Hubbard said the Crown’s case is simple: “The books were cooked” between 2000 and April 2004 as part of a scheme to entitle them to bonuses.
“In doing so the accused defrauded the public” (shareholders) and Nortel, he said.
The trial is scheduled to start Monday and is expected to last for several months.
Dunn was in the public gallery during Thursday’s pre-trial hearing, which was originally called to hear complaints by defence that the Crown hasn’t given enough details of the alleged offences to properly prepare for the trial.
 
But in replying Hubbard gave Justice Frank Marrocco an early outline of his case — which he said the defence already has — and in doing so illustrated the gap between the two sides at trial.
Where the defence lawyers complained about the four million documents the prosecution has built its case on and vagueness of the allegations, Hubbard reduced the prosecution to seven transactions or quarterly financial statements issued between 2002 and 2003 and a later restatement of the financials.
 
By approving the restatement the accused admitted the books were out almost $1 billion, Hubbard said he will try to show. The public reason why the financials were wrong was that matters were not recorded properly, Hubbard said, but he will try to show that wasn’t true.
 
That restatement was represented to the public as a comprehensive review of Nortel’s numbers, which was a lie, Hubbard alleged.
Hubbard said he will call evidence of an internal Sept. 2002 report to executives stating that $303 million in accrued liabilities were wrongly on the company’s books.  The prosecution will try to show $189 million of that was manipulated by the accused, he said, and either they knew about it or were indifferent.
 
“This is not about transactions,” he said. “This is a case of knowledge”
In fact, he added, within weeks of the first restatement of Nortel’s financial results there had to be a second restatement of the numbers.
 
The original financials were not an error, he said he will try to prove. “It’s not the transactions that are false but certifying that the financial statements are true.”
 
 The practice of misusing accruals in the financial results to turn losses into profits wasn’t invented by the accused, the prosecutor added. In fact, he said, he will show it was deeply ingrained at Nortel. But the accused knew about it when financial statements were approved.
 
There was an indication of how tough a fight this trial will be when Hubbard alleged that “the books were cooked” and murmurs of protest arose from defence lawyers David Porter (representing Dunn), Gregory Lafontaine (representing Beatty) and Brian Greenspan (representing Gollogly).
 
After a lunch break Hubbard told the judge he’d avoid the phrase in favour of “cookie jar accounting.”

“Our position is the accounting (for the financials) was done properly and honestly,” Porter replied.  

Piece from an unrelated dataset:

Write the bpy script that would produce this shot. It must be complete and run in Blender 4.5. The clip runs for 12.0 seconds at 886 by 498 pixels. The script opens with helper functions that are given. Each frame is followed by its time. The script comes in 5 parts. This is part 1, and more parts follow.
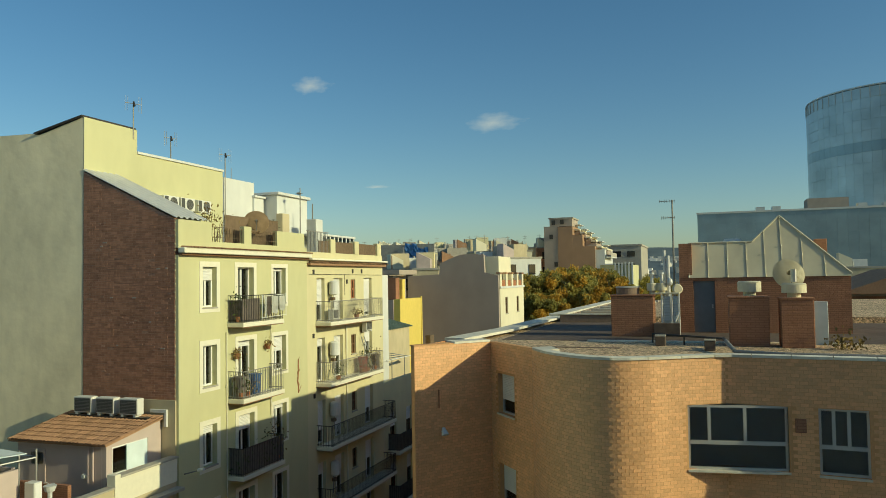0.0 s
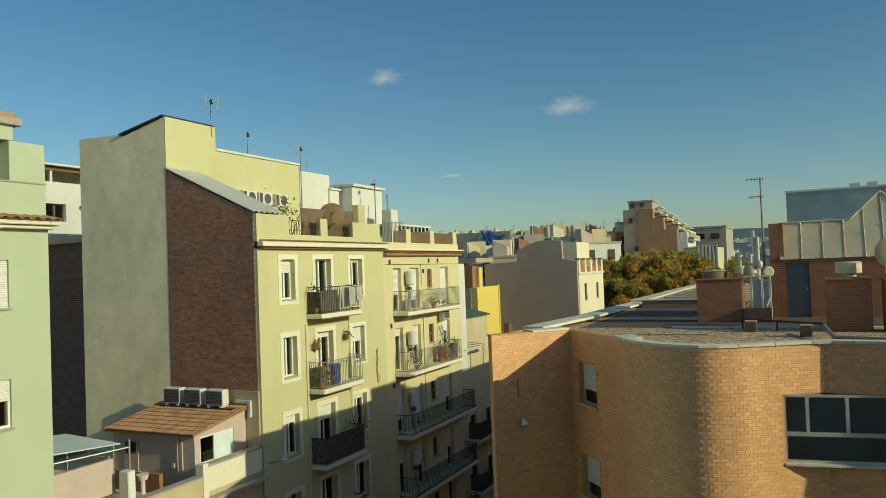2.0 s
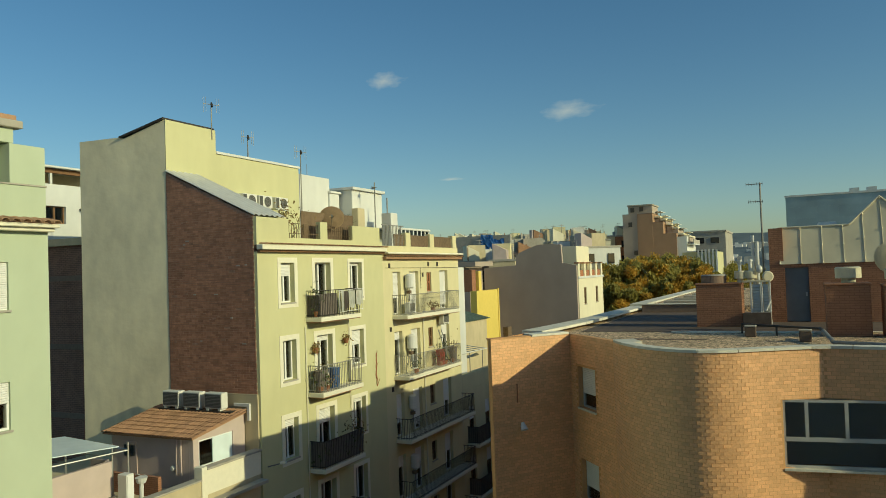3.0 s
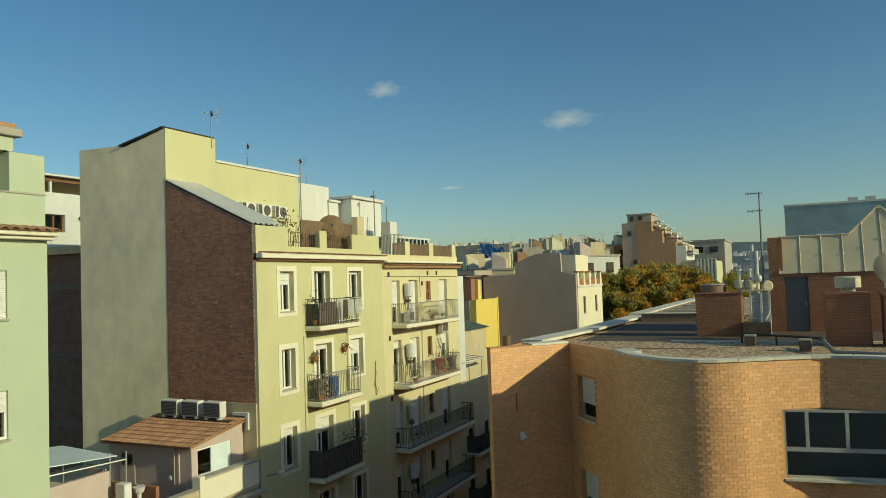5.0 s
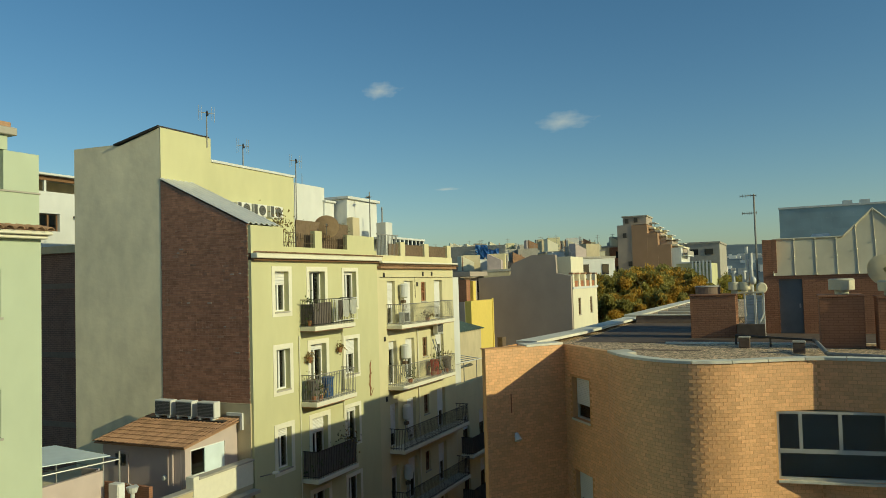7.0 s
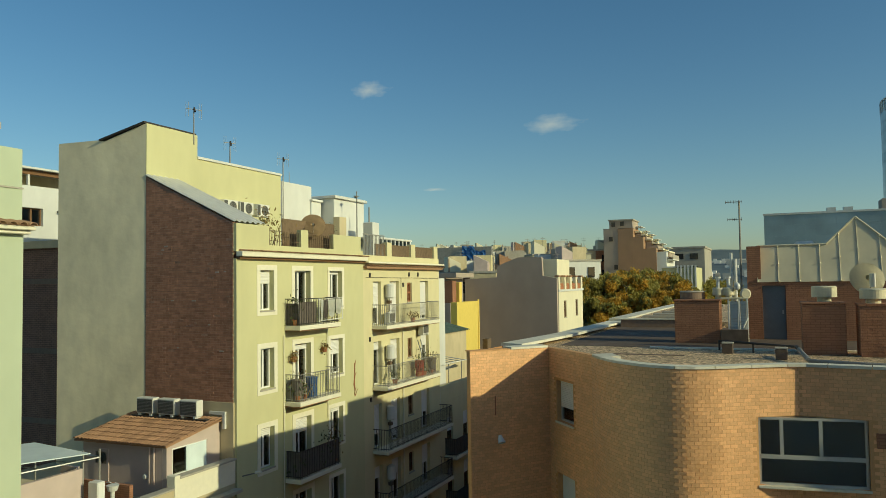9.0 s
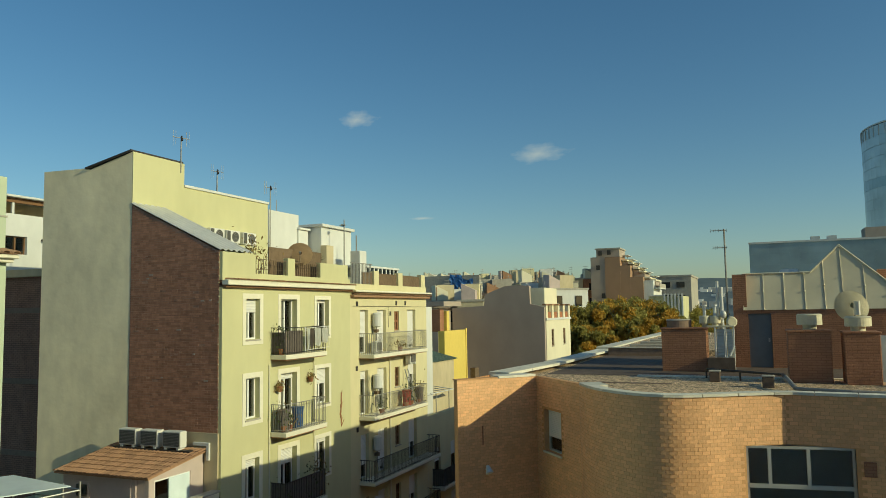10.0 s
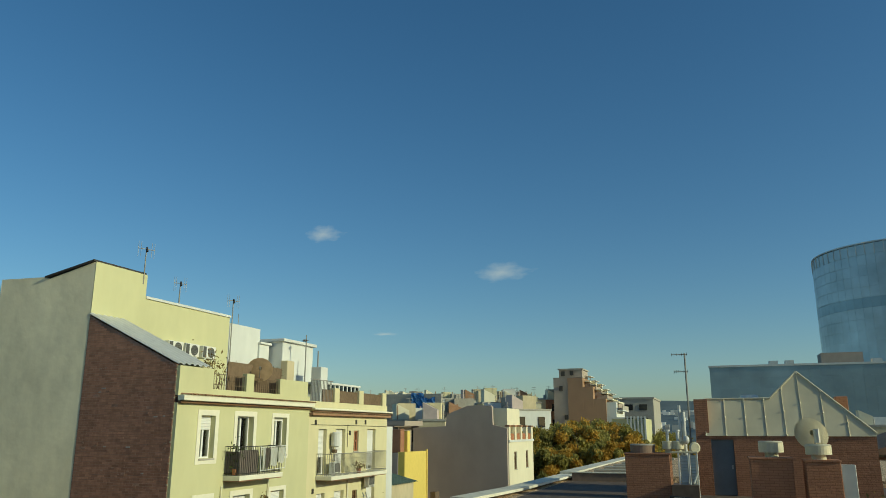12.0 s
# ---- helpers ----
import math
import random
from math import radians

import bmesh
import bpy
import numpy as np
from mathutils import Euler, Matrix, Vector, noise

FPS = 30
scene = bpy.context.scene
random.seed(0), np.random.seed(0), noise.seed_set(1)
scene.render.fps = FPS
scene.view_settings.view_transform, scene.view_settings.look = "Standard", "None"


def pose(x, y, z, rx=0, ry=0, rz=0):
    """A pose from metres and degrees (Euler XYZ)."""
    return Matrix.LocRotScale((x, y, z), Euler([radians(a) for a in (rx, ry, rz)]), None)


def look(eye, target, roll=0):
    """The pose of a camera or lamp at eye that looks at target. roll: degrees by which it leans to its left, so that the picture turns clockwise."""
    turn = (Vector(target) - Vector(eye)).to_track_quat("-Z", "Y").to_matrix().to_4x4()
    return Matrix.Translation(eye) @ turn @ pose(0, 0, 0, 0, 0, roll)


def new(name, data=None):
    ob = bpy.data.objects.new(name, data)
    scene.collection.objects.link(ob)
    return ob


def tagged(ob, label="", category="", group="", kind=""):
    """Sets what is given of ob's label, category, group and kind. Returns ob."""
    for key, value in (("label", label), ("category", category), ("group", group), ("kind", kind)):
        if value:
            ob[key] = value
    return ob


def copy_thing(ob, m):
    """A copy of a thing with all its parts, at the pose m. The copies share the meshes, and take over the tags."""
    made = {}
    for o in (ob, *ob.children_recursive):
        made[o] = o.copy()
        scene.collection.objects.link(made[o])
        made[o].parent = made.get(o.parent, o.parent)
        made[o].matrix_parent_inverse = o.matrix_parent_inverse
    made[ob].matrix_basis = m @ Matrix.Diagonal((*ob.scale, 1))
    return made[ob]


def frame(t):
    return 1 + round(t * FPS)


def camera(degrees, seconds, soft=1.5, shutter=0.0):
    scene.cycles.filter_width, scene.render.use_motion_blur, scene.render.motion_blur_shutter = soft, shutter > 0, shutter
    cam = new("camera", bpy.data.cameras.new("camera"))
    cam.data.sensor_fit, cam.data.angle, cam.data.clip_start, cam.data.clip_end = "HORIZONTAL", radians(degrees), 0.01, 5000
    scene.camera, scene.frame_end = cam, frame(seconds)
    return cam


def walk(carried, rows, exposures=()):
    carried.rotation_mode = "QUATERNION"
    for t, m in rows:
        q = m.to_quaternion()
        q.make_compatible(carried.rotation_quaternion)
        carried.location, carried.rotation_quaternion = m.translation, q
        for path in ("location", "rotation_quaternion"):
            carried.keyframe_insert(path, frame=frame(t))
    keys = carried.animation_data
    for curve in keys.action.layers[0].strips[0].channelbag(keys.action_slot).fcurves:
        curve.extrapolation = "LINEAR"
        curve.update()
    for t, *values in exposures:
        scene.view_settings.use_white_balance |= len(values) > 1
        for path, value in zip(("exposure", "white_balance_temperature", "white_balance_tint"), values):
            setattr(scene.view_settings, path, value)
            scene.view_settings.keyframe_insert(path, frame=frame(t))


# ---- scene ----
cam = camera(61.2, 12.0, soft=0.75)

PATH = [
    (0.0, pose(0.100, -0.396, 14.974, 92.280, 0.906, 19.508)),
    (0.5, pose(0.044, 0.067, 14.983, 91.695, 1.172, 23.404)),
    (1.0, pose(0.015, -0.047, 14.984, 91.532, 1.932, 26.305)),
    (1.5, pose(-0.024, 0.082, 14.972, 91.562, 2.281, 26.148)),
    (2.0, pose(0.001, 0.011, 14.988, 91.515, 2.162, 25.426)),
    (2.5, pose(-0.000, 0.000, 15.000, 91.600, 2.000, 25.400)),
    (4.5, pose(0.010, 0.008, 14.995, 92.358, 1.911, 25.305)),
    (5.0, pose(-0.013, 0.006, 15.005, 92.438, 1.897, 25.319)),
    (5.5, pose(0.001, 0.008, 14.993, 92.374, 1.790, 25.253)),
    (6.0, pose(0.004, 0.008, 14.975, 92.504, 1.771, 25.133)),
    (6.5, pose(-0.015, 0.004, 14.985, 92.356, 1.564, 25.149)),
    (7.0, pose(-0.004, 0.011, 14.990, 92.519, 1.662, 24.971)),
    (9.0, pose(0.000, 0.023, 15.019, 92.536, 0.807, 23.921)),
    (9.5, pose(0.012, -0.173, 15.002, 93.081, 0.847, 23.679)),
    (10.0, pose(0.012, 0.039, 15.007, 94.716, 0.885, 22.983)),
    (10.5, pose(0.016, 0.032, 15.020, 98.667, 0.748, 21.471)),
    (11.0, pose(0.014, -0.084, 15.022, 101.556, 0.418, 20.256)),
    (11.5, pose(0.035, -0.092, 15.017, 103.201, 0.175, 19.532)),
    (12.0, pose(0.024, -0.112, 15.056, 103.584, -0.041, 20.025)),
]
walk(cam, PATH, exposures=[(0.0, 0.36, 6400, -6), (0.7, 0.25, 6400, -6), (9.5, 0.25, 6400, -6), (10.5, 0.24, 6200, -6), (11.3, 0.2, 5900, -6), (12.0, 0.18, 5850, -6)])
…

Porter and Greenspan led the attack on the prosecution, complaining Hubbard’s refusal to detail what transactions were allegedly fraudulent is unfair. Despite months of talks with the prosecution, Porter said, it was only today that defence learned that one item wouldn’t be part of the trial.

“This case has been shifting endlessly, and (this) must stop,” he said.

Justice Marrocco said he’d give his ruling Monday afternoon on whether the Crown has to re-do the charges to add more detail. That might delay Hubbard’s opening statement, scheduled to begin after the decision.

 

 
The trial begins one of the closing chapters of the spectacular collapse of what was once the country’s biggest IT firms. Then, after the collapse of the tech bubble in 2000, it slowly, excruciatingly, became one of the biggest failures as it had to repeatedly restate its financial results.
In the middle, Nortel said Dunn, Beatty and Gollogly were fired for cause in April, 2004. Already in the middle of examining its accounting practices for 2000, 2001 and 2002, the company said it was now including a review of 2003.
 
In 2007 the trio and an assistant controller were charged by Canadian and U.S. regulators.
 
Meanwhile, amid the restatement of financial results, Nortel’s sales were falling as customers lost faith in the company.
In January, 2009 it filed for bankruptcy protection having lost more than $7 billion since 2005.
 
Since then it has been selling assets, most notably last year when a consortium of IT companies bid US$4.5 billion for Nortel’s intellectual property including wireless patents. LM Ericsson paid US$1.13 billion for its CDMA carrier equipment divison, Ciena Corp. picked up Nortel Networks’ metro Ethernet and optical switching lines in 2010 for US$769 million, while Avaya Inc. paid US$915 million for Nortel’s enterprise division, which makes switches, routers, firewalls, virtual private networking (VPNs), unified communications, private branch exchanges (PBXs), phones and key systems.